| DIRECTIONS FOR THIS TASK |
Quote the whole listing word for word. Do not include the pictures.

(Rows from a dataset of clips and code)

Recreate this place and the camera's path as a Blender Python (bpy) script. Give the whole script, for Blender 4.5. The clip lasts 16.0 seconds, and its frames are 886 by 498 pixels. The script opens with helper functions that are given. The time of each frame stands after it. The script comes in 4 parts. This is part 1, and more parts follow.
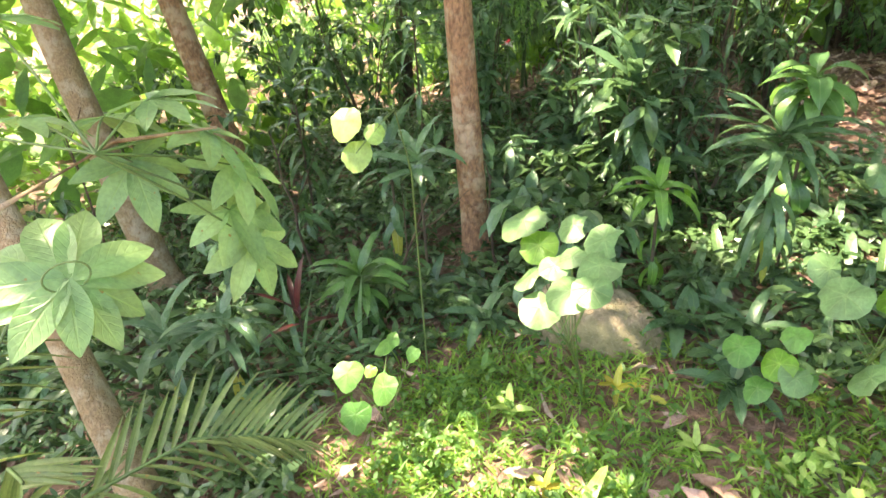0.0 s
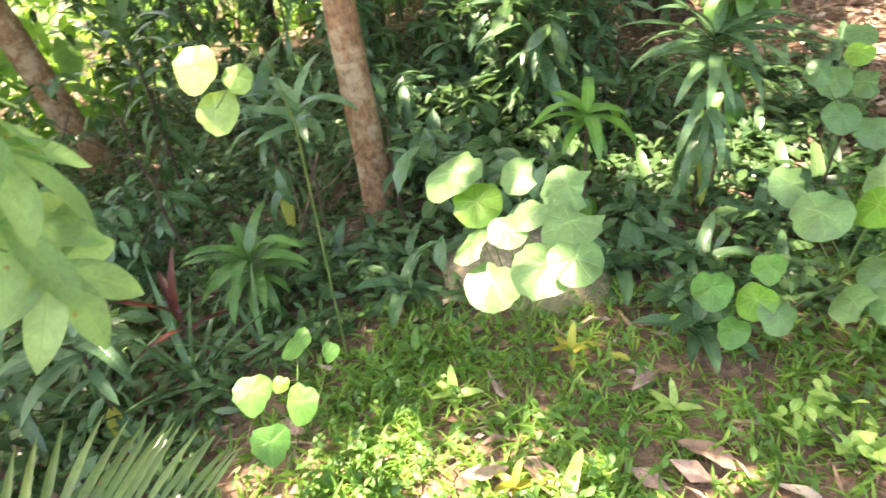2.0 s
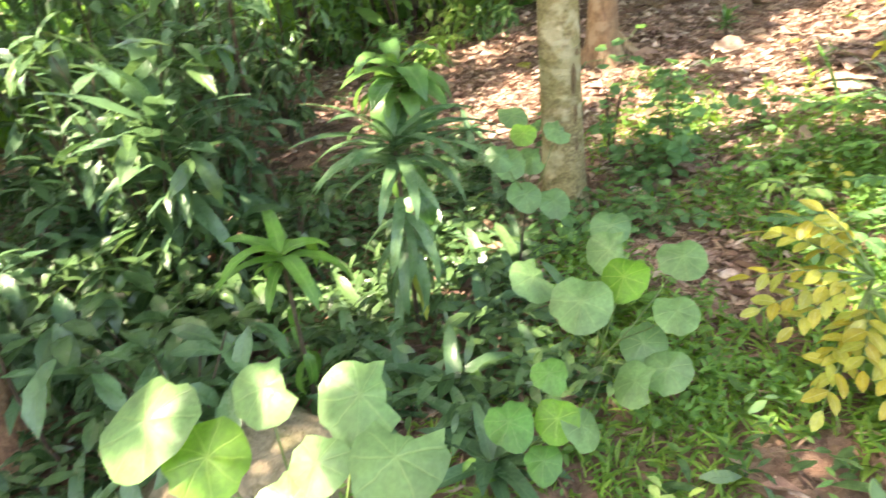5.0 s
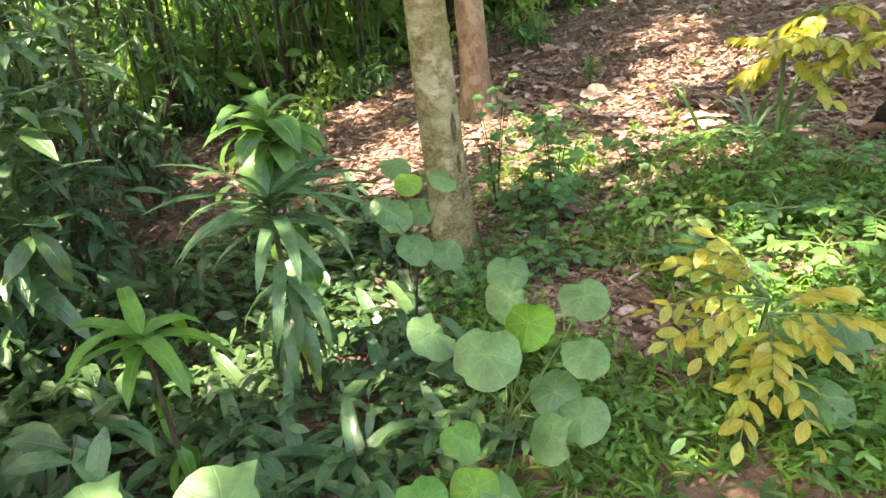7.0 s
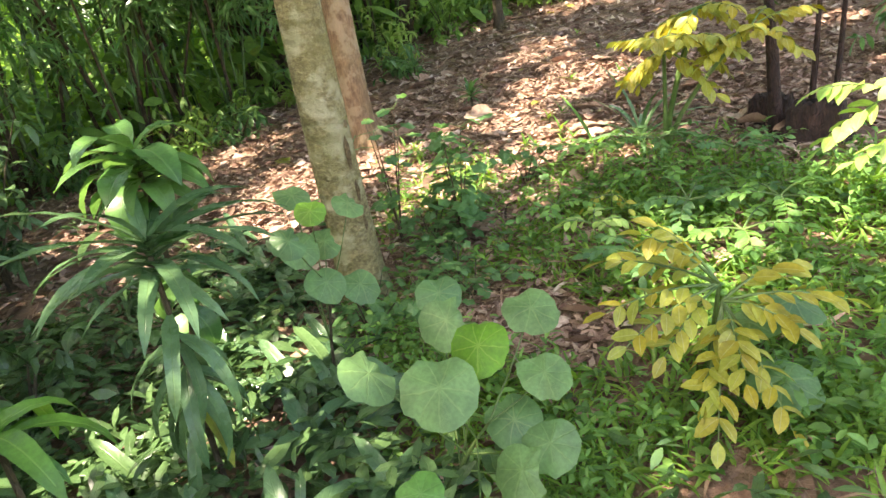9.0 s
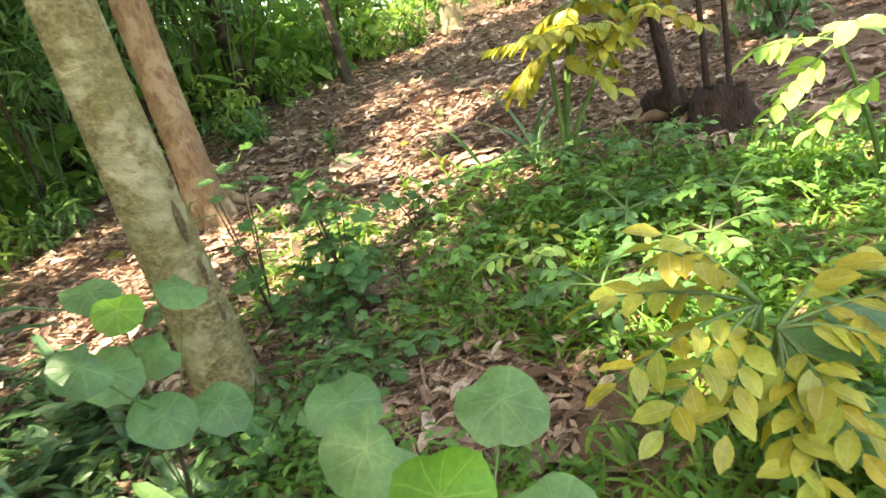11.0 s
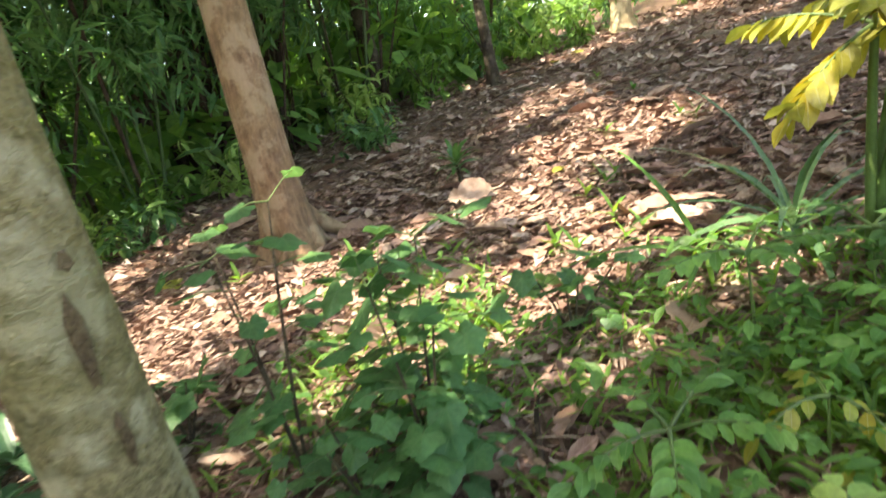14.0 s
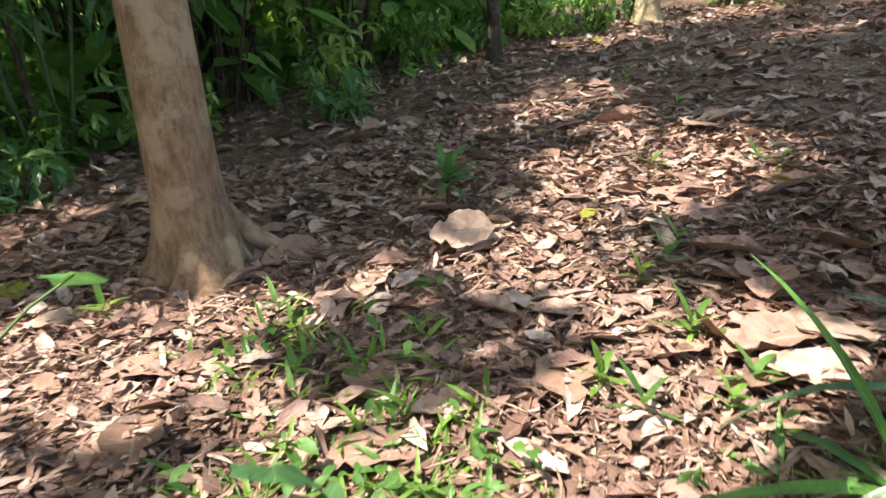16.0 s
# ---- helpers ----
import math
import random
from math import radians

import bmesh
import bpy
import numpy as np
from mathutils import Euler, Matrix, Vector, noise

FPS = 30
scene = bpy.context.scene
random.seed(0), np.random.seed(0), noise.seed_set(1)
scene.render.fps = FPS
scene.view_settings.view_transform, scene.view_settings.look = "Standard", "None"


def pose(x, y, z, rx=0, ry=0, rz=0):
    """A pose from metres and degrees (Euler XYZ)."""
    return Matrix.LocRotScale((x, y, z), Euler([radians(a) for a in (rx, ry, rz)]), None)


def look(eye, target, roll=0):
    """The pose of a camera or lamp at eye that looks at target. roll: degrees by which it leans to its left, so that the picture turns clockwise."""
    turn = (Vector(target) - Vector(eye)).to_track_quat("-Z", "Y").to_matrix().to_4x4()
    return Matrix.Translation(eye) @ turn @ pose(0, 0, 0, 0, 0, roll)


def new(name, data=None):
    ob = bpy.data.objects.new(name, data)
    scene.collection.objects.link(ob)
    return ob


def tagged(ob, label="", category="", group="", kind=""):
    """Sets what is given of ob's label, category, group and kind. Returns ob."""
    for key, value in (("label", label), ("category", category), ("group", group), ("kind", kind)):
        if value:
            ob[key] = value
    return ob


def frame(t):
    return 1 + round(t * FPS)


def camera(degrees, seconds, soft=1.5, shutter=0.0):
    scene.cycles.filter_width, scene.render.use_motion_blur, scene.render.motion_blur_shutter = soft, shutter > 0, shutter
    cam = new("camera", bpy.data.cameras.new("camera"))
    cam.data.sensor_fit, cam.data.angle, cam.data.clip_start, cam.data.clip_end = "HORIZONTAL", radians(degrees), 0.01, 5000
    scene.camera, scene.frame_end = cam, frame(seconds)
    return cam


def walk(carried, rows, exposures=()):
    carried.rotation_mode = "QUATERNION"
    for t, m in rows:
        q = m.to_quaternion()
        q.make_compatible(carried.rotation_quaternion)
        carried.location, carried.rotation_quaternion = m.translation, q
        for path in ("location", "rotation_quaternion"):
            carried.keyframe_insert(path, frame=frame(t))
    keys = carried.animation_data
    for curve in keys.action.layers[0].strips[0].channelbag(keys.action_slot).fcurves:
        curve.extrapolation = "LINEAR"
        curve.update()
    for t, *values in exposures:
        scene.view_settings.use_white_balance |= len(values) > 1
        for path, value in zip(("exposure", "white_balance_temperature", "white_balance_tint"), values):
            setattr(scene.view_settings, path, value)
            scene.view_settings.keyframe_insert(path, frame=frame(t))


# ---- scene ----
cam = camera(68.75, 16.0, soft=1.5, shutter=0.35)
PATH = [
    (0, (2.023, 0.525, 2.453), (1.174, 2.065, 1.5), -4.3),
    (0.5, (1.945, 0.591, 2.419), (1.161, 2.112, 1.383), -4.8),
    (1, (1.804, 0.739, 2.252), (1.231, 2.414, 1.32), -3.2),
    (1.5, (1.716, 0.891, 2.219), (1.093, 2.435, 1.11), -5.6),
    (2, (1.719, 0.976, 2.239), (1.193, 2.548, 1.12), -6.7),
    (2.5, (1.69, 1.052, 2.153), (1.424, 2.704, 1.057), -6.4),
    (3, (1.599, 1.136, 2.13), (1.511, 2.815, 1.046), -4.0),
    (3.5, (1.565, 1.31, 2.051), (1.513, 3.059, 1.081), -4.9),
    (4, (1.539, 1.472, 2.051), (1.574, 3.251, 1.139), -5.6),
    (4.5, (1.513, 1.558, 2.062), (1.708, 3.301, 1.101), -7.1),
    (5, (1.498, 1.618, 2.087), (1.999, 3.321, 1.165), -6.0),
    (5.2, (1.499, 1.627, 2.091), (2.113, 3.31, 1.202), -5.6),
    (7.3, (1.599, 1.784, 1.976), (2.447, 3.417, 1.192), -6.3),
    (7.5, (1.626, 1.792, 1.97), (2.408, 3.455, 1.18), -6.9),
    (8, (1.591, 1.874, 1.937), (2.485, 3.493, 1.177), -6.5),
    (8.2, (1.564, 1.91, 1.926), (2.581, 3.459, 1.174), -6.8),
    (10.3, (1.766, 2.345, 1.717), (3.045, 3.723, 1.035), -12.6),
    (10.5, (1.856, 2.418, 1.714), (3.187, 3.719, 0.981), -15.1),
    (11, (2.019, 2.623, 1.585), (3.499, 3.824, 0.978), -15.3),
    (11.5, (2.212, 2.775, 1.549), (3.707, 3.961, 0.951), -13.2),
    (11.9, (2.394, 2.904, 1.451), (3.773, 4.317, 1.135), -8.5),
    (12, (2.485, 2.948, 1.45), (3.799, 4.385, 0.992), -9.1),
    (12.5, (2.674, 3.103, 1.427), (3.97, 4.583, 1.065), -9.4),
    (13, (2.78, 3.234, 1.421), (4.012, 4.704, 0.855), -11.2),
    (13.5, (2.905, 3.392, 1.442), (4.076, 4.913, 0.881), -13.1),
    (14, (3.12, 3.575, 1.494), (4.343, 5.078, 0.997), -12.6),
    (14.5, (3.28, 3.758, 1.522), (4.636, 5.173, 1.123), -9.2),
    (15, (3.418, 4.037, 1.523), (4.815, 5.404, 1.101), -11.3),
    (15.5, (3.673, 4.246, 1.52), (4.96, 5.691, 1.016), -7.8),
    (16, (3.847, 4.467, 1.569), (5.13, 5.87, 0.947), -3.0),
]
walk(cam, [(t, look(eye, target, roll)) for t, eye, target, roll in PATH],
     exposures=[(0.0, 3.02, 7900, 14), (3.5, 3.2, 8100, 14), (5.0, 3.16, 7900, 14), (8.0, 2.7, 7700, 15), (10.5, 2.72, 8000, 8), (11.5, 2.75, 8300, 6), (13.0, 2.75, 8000, 10), (14.5, 2.15, 7050, 11), (15.0, 2.0, 6900, 12), (15.5, 1.96, 6750, 12), (16.0, 1.75, 6500, 12)])

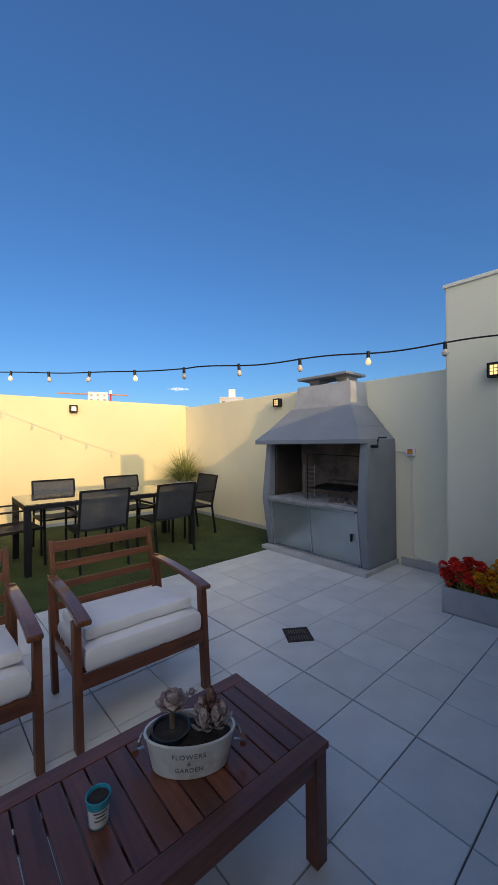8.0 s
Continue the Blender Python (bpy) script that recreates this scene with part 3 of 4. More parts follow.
# ---- tall planters ----
def tall_planter(m, seed, label, lean=0):
    ob = thing("tall_planter", m, label, "planter", "tall planters")
    prof = [(0.105, 0.0), (0.118, 0.01), (0.170, 0.33), (0.198, 0.64), (0.205, 0.66), (0.188, 0.66), (0.180, 0.62), (0.178, 0.61)]
    part("pot", lathe(B(), prof, 36), M["concrete"], ob, smooth=True)
    part("soil", lathe(B(), [(0.16, 0.59), (0.176, 0.605), (0.05, 0.62)], 24), M["earth"], ob)
    return ob


tall_planter(pose(0.40, 6.40, 0.004), 51, "tall tapering pale concrete planter on the turf")
g = thing("fountain_grass", pose(0.40, 6.40, 0.61), "arching yellow-green fountain grass in a tall planter", "plant", "fountain grasses")
tall_grass(g, 51, (0, 0, 0), 950, 0.74, 1.8, ((M["grass_blade"], 0.62, 0), (M["dry_blade"], 0.38, 1)), 3.0)
tall_planter(pose(4.30, 6.10, 0.004), 55, "tall tapering pale concrete planter in the wall corner")
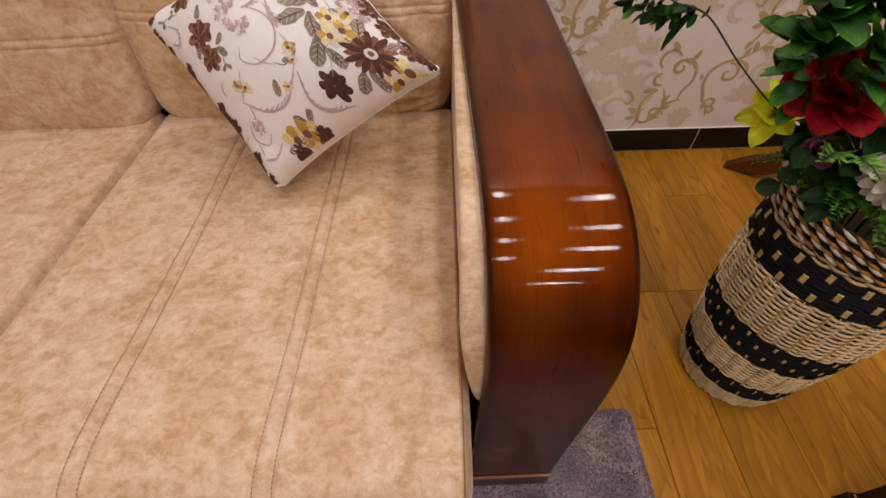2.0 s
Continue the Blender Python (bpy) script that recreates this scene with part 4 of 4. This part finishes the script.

| RESULT |
Recreate this place and the camera's path as a Blender Python (bpy) script. Give the whole script, for Blender 4.5. The clip lasts 16.0 seconds, and its frames are 886 by 498 pixels. The script opens with helper functions that are given. The time of each frame stands after it. The script comes in 4 parts. This is part 1, and more parts follow.
0.0 s
2.0 s
5.0 s
7.0 s
9.0 s
11.0 s
14.0 s
16.0 s
# ---- helpers ----
import math
import random
from math import radians

import bmesh
import bpy
import numpy as np
from mathutils import Euler, Matrix, Vector, noise

FPS = 30
scene = bpy.context.scene
random.seed(0), np.random.seed(0), noise.seed_set(1)
scene.render.fps = FPS
scene.view_settings.view_transform, scene.view_settings.look = "Standard", "None"


def pose(x, y, z, rx=0, ry=0, rz=0):
    """A pose from metres and degrees (Euler XYZ)."""
    return Matrix.LocRotScale((x, y, z), Euler([radians(a) for a in (rx, ry, rz)]), None)


def look(eye, target, roll=0):
    """The pose of a camera or lamp at eye that looks at target. roll: degrees by which it leans to its left, so that the picture turns clockwise."""
    turn = (Vector(target) - Vector(eye)).to_track_quat("-Z", "Y").to_matrix().to_4x4()
    return Matrix.Translation(eye) @ turn @ pose(0, 0, 0, 0, 0, roll)


def new(name, data=None):
    ob = bpy.data.objects.new(name, data)
    scene.collection.objects.link(ob)
    return ob


def tagged(ob, label="", category="", group="", kind=""):
    """Sets what is given of ob's label, category, group and kind. Returns ob."""
    for key, value in (("label", label), ("category", category), ("group", group), ("kind", kind)):
        if value:
            ob[key] = value
    return ob


def frame(t):
    return 1 + round(t * FPS)


def camera(degrees, seconds, soft=1.5, shutter=0.0):
    scene.cycles.filter_width, scene.render.use_motion_blur, scene.render.motion_blur_shutter = soft, shutter > 0, shutter
    cam = new("camera", bpy.data.cameras.new("camera"))
    cam.data.sensor_fit, cam.data.angle, cam.data.clip_start, cam.data.clip_end = "HORIZONTAL", radians(degrees), 0.01, 5000
    scene.camera, scene.frame_end = cam, frame(seconds)
    return cam


def walk(carried, rows, exposures=()):
    carried.rotation_mode = "QUATERNION"
    for t, m in rows:
        q = m.to_quaternion()
        q.make_compatible(carried.rotation_quaternion)
        carried.location, carried.rotation_quaternion = m.translation, q
        for path in ("location", "rotation_quaternion"):
            carried.keyframe_insert(path, frame=frame(t))
    keys = carried.animation_data
    for curve in keys.action.layers[0].strips[0].channelbag(keys.action_slot).fcurves:
        curve.extrapolation = "LINEAR"
        curve.update()
    for t, *values in exposures:
        scene.view_settings.use_white_balance |= len(values) > 1
        for path, value in zip(("exposure", "white_balance_temperature", "white_balance_tint"), values):
            setattr(scene.view_settings, path, value)
            scene.view_settings.keyframe_insert(path, frame=frame(t))


# ---- scene ----
cam = camera(68.75, 16.0, soft=1.5, shutter=0.35)
PATH = [
    (0, (2.023, 0.525, 2.453), (1.174, 2.065, 1.5), -4.3),
    (0.5, (1.945, 0.591, 2.419), (1.161, 2.112, 1.383), -4.8),
    (1, (1.804, 0.739, 2.252), (1.231, 2.414, 1.32), -3.2),
    (1.5, (1.716, 0.891, 2.219), (1.093, 2.435, 1.11), -5.6),
    (2, (1.719, 0.976, 2.239), (1.193, 2.548, 1.12), -6.7),
    (2.5, (1.69, 1.052, 2.153), (1.424, 2.704, 1.057), -6.4),
    (3, (1.599, 1.136, 2.13), (1.511, 2.815, 1.046), -4.0),
    (3.5, (1.565, 1.31, 2.051), (1.513, 3.059, 1.081), -4.9),
    (4, (1.539, 1.472, 2.051), (1.574, 3.251, 1.139), -5.6),
    (4.5, (1.513, 1.558, 2.062), (1.708, 3.301, 1.101), -7.1),
    (5, (1.498, 1.618, 2.087), (1.999, 3.321, 1.165), -6.0),
    (5.2, (1.499, 1.627, 2.091), (2.113, 3.31, 1.202), -5.6),
    (7.3, (1.599, 1.784, 1.976), (2.447, 3.417, 1.192), -6.3),
    (7.5, (1.626, 1.792, 1.97), (2.408, 3.455, 1.18), -6.9),
    (8, (1.591, 1.874, 1.937), (2.485, 3.493, 1.177), -6.5),
    (8.2, (1.564, 1.91, 1.926), (2.581, 3.459, 1.174), -6.8),
    (10.3, (1.766, 2.345, 1.717), (3.045, 3.723, 1.035), -12.6),
    (10.5, (1.856, 2.418, 1.714), (3.187, 3.719, 0.981), -15.1),
    (11, (2.019, 2.623, 1.585), (3.499, 3.824, 0.978), -15.3),
    (11.5, (2.212, 2.775, 1.549), (3.707, 3.961, 0.951), -13.2),
    (11.9, (2.394, 2.904, 1.451), (3.773, 4.317, 1.135), -8.5),
    (12, (2.485, 2.948, 1.45), (3.799, 4.385, 0.992), -9.1),
    (12.5, (2.674, 3.103, 1.427), (3.97, 4.583, 1.065), -9.4),
    (13, (2.78, 3.234, 1.421), (4.012, 4.704, 0.855), -11.2),
    (13.5, (2.905, 3.392, 1.442), (4.076, 4.913, 0.881), -13.1),
    (14, (3.12, 3.575, 1.494), (4.343, 5.078, 0.997), -12.6),
    (14.5, (3.28, 3.758, 1.522), (4.636, 5.173, 1.123), -9.2),
    (15, (3.418, 4.037, 1.523), (4.815, 5.404, 1.101), -11.3),
    (15.5, (3.673, 4.246, 1.52), (4.96, 5.691, 1.016), -7.8),
    (16, (3.847, 4.467, 1.569), (5.13, 5.87, 0.947), -3.0),
]
walk(cam, [(t, look(eye, target, roll)) for t, eye, target, roll in PATH],
     exposures=[(0.0, 3.02, 7900, 14), (3.5, 3.2, 8100, 14), (5.0, 3.16, 7900, 14), (8.0, 2.7, 7700, 15), (10.5, 2.72, 8000, 8), (11.5, 2.75, 8300, 6), (13.0, 2.75, 8000, 10), (14.5, 2.15, 7050, 11), (15.0, 2.0, 6900, 12), (15.5, 1.96, 6750, 12), (16.0, 1.75, 6500, 12)])

8.0 s
Continue the Blender Python (bpy) script that recreates this scene with part 3 of 4. More parts follow.
# ---- tall planters ----
def tall_planter(m, seed, label, lean=0):
    ob = thing("tall_planter", m, label, "planter", "tall planters")
    prof = [(0.105, 0.0), (0.118, 0.01), (0.170, 0.33), (0.198, 0.64), (0.205, 0.66), (0.188, 0.66), (0.180, 0.62), (0.178, 0.61)]
    part("pot", lathe(B(), prof, 36), M["concrete"], ob, smooth=True)
    part("soil", lathe(B(), [(0.16, 0.59), (0.176, 0.605), (0.05, 0.62)], 24), M["earth"], ob)
    return ob


tall_planter(pose(0.40, 6.40, 0.004), 51, "tall tapering pale concrete planter on the turf")
g = thing("fountain_grass", pose(0.40, 6.40, 0.61), "arching yellow-green fountain grass in a tall planter", "plant", "fountain grasses")
tall_grass(g, 51, (0, 0, 0), 950, 0.74, 1.8, ((M["grass_blade"], 0.62, 0), (M["dry_blade"], 0.38, 1)), 3.0)
tall_planter(pose(4.30, 6.10, 0.004), 55, "tall tapering pale concrete planter in the wall corner")
2.0 s
Continue the Blender Python (bpy) script that recreates this scene with part 4 of 4. This part finishes the script.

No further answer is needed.